### [Short task]
The entries below contain a line with "3 of 4. More parts follow." and a line with "rise, drop = r.uniform(0.10, 0.35), r.uniform(0.45, 0.85)". Quote exactly those two lines and all lines between them.

[Extracted data entries]
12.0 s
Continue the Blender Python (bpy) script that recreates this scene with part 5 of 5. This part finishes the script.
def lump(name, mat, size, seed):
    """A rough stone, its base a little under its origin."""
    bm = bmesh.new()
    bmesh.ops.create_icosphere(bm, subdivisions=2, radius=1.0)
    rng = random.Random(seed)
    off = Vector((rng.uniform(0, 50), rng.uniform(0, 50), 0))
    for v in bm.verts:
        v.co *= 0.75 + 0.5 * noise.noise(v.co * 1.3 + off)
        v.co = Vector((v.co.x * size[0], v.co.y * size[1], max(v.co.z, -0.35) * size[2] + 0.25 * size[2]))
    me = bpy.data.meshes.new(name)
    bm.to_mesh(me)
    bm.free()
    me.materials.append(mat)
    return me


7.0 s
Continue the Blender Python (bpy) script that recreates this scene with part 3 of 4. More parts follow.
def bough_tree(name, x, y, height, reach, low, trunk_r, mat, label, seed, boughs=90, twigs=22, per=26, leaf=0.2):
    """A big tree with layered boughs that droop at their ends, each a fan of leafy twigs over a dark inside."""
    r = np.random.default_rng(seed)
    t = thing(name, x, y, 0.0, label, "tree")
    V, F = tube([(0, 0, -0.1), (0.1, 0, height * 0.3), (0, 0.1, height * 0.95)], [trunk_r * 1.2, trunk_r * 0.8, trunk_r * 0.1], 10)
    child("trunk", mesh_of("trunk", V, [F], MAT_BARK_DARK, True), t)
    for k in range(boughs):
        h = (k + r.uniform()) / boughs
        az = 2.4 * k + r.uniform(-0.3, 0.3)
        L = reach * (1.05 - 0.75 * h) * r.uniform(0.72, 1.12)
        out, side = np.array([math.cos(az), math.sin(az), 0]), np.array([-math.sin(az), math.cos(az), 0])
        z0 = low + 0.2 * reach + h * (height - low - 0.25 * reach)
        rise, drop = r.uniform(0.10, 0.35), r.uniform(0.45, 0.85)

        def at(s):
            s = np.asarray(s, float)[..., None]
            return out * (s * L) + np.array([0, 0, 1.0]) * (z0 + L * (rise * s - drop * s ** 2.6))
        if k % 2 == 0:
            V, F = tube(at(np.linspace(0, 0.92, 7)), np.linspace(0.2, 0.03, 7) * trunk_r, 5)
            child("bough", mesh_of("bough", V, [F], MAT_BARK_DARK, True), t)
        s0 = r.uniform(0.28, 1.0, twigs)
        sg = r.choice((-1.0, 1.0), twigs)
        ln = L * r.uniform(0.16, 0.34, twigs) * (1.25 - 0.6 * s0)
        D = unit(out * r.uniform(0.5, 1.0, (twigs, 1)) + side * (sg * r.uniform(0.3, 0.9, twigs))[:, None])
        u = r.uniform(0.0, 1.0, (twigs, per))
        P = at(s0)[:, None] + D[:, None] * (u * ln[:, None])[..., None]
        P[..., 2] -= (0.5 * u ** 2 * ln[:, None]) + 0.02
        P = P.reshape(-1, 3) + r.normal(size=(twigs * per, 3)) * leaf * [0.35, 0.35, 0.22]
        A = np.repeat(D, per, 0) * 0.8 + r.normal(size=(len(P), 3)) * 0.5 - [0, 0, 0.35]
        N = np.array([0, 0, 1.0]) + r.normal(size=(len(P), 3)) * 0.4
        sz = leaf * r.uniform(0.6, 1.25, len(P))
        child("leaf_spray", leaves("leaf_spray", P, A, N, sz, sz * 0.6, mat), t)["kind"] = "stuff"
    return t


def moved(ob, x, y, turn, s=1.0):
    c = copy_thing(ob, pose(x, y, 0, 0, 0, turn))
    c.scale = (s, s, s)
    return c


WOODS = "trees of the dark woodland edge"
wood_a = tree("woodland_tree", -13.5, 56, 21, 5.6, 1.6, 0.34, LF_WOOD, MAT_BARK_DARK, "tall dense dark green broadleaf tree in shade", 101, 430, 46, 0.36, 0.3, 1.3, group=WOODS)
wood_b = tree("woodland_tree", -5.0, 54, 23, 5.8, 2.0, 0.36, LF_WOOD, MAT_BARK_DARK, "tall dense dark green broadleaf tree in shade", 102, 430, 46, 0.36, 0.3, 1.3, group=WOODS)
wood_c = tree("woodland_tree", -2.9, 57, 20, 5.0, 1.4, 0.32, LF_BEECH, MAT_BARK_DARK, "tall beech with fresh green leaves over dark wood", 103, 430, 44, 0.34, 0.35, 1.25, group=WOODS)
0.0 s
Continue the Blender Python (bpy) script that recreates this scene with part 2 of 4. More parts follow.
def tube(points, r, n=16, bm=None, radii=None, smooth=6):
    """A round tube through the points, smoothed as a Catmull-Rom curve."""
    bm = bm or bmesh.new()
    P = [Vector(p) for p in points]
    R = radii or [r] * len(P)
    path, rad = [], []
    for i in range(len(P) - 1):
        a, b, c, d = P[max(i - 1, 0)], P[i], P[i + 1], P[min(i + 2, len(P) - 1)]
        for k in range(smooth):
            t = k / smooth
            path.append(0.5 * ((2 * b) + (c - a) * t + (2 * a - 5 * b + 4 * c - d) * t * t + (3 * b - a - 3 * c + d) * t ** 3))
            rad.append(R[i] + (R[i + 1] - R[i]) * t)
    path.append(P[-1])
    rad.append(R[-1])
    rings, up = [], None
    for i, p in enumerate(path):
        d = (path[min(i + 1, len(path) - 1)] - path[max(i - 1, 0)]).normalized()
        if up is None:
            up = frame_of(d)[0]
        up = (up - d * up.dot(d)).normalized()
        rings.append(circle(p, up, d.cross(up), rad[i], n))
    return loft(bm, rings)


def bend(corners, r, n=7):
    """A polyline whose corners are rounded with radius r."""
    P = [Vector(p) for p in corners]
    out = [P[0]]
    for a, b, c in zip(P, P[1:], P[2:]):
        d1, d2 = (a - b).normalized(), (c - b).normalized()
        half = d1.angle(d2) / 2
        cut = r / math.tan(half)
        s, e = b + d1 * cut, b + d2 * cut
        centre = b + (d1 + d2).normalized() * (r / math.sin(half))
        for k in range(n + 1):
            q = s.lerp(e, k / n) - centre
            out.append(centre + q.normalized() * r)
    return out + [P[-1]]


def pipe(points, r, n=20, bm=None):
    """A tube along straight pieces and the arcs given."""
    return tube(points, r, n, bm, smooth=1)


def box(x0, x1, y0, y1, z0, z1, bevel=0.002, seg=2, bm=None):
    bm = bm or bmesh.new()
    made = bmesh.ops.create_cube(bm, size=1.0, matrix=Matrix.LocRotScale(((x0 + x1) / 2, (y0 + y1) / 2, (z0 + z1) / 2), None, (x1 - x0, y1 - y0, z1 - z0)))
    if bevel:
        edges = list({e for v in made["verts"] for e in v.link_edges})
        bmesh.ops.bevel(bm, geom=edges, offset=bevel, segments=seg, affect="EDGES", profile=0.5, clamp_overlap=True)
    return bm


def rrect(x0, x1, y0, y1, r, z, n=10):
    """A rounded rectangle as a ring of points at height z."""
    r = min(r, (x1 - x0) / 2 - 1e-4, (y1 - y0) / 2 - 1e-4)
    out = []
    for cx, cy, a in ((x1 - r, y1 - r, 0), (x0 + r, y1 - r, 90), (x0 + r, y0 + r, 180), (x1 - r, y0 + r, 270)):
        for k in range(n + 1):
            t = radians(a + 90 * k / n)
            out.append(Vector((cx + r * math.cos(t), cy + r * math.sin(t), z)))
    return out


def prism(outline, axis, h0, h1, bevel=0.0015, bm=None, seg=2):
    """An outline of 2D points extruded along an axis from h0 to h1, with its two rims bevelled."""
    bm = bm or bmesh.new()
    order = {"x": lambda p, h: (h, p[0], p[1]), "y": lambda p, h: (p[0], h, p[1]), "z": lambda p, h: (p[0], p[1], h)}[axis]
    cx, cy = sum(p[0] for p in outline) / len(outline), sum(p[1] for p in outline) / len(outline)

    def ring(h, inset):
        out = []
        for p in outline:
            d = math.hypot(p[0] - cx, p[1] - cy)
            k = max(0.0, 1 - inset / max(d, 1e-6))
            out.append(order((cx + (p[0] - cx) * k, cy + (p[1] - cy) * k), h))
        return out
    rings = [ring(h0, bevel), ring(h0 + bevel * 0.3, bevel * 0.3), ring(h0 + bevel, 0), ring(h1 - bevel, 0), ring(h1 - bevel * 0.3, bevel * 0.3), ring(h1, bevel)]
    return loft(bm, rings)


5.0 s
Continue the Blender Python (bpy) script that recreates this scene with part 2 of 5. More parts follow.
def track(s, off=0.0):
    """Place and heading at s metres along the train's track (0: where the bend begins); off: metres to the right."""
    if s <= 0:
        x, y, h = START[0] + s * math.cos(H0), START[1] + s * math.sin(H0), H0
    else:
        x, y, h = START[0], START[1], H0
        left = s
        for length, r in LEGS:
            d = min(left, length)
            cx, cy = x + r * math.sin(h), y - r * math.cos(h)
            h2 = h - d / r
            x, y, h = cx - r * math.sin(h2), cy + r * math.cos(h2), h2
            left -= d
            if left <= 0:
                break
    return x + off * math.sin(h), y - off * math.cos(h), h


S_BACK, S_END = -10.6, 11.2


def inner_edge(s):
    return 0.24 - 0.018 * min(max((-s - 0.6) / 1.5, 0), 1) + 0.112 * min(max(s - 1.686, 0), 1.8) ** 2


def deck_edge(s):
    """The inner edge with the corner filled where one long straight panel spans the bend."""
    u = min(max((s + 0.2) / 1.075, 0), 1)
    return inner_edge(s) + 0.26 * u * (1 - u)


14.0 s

### [Finished task]
Continue the Blender Python (bpy) script that recreates this scene with part 3 of 4. More parts follow.
def bough_tree(name, x, y, height, reach, low, trunk_r, mat, label, seed, boughs=90, twigs=22, per=26, leaf=0.2):
    """A big tree with layered boughs that droop at their ends, each a fan of leafy twigs over a dark inside."""
    r = np.random.default_rng(seed)
    t = thing(name, x, y, 0.0, label, "tree")
    V, F = tube([(0, 0, -0.1), (0.1, 0, height * 0.3), (0, 0.1, height * 0.95)], [trunk_r * 1.2, trunk_r * 0.8, trunk_r * 0.1], 10)
    child("trunk", mesh_of("trunk", V, [F], MAT_BARK_DARK, True), t)
    for k in range(boughs):
        h = (k + r.uniform()) / boughs
        az = 2.4 * k + r.uniform(-0.3, 0.3)
        L = reach * (1.05 - 0.75 * h) * r.uniform(0.72, 1.12)
        out, side = np.array([math.cos(az), math.sin(az), 0]), np.array([-math.sin(az), math.cos(az), 0])
        z0 = low + 0.2 * reach + h * (height - low - 0.25 * reach)
        rise, drop = r.uniform(0.10, 0.35), r.uniform(0.45, 0.85)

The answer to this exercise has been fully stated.